Bloch-Wannier theory of persistent current in a ring made of the band insulator: Exact result for one-dimensional lattice and estimates for realistic lattices

TL;DR

This paper develops an exact theoretical framework for calculating persistent currents in 1D band insulator rings, deriving explicit formulas and estimating their magnitude in real materials, revealing measurable effects despite exponential decay.

Contribution

It introduces a novel recipe linking Bloch states of infinite crystals to persistent currents in finite insulator rings, providing exact results and practical estimates for real materials.

Findings

Persistent current depends on the flux-dependent on-site energy.

The current decays exponentially with ring length.

Measurable persistent currents can exist in real insulator rings.

Abstract

In this work, persistent currents in rings made of band insulators are analyzed theoretically. We first formulate a recipe which determines the Bloch states of a one-dimensional (1D) ring from the Bloch states of an infinite 1D crystal created by the periodic repetition of the ring.
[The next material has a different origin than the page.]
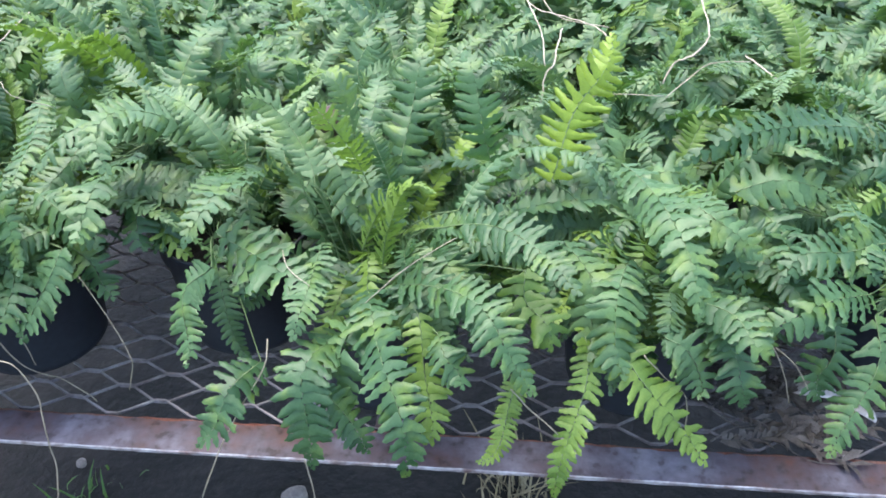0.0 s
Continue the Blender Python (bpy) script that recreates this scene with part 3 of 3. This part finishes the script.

Using the recipe, we derive an expression for the persistent current in a 1D ring made of an insulator with an arbitrary valence band E(k). To find an exact result for a specific insulator, we consider a 1D ring represented by a periodic lattice of N identical sites with a single value of the on-site energy. If the Bloch states in the ring are expanded over a complete set of N on-site Wannier functions, the discrete on-site energy splits into the energy band. At full filling, the band emulates the valence band of the band insulator and the ring is insulating. It carries a persistent current equal to the product of N and the derivative of the on-site energy with respect to the magnetic flux. This current is not zero if one takes into account that the on-site Wannier function and consequently the on-site energy of each ring site depend on magnetic flux. To derive the current analytically, we expand all N Wannier functions of the ring over the infinite basis of Wannier functions of the constituting infinite 1D crystal and eventually determine the crystal Wannier functions by a method of localized atomic orbitals. Finally, we estimate the persistent current at full filling in rings made of real band insulators (GaAs, Ge, InAs). The current decays with the ring length exponentially due to the exponential decay of the Wannier functions. In spite of that, it can be of measurable size.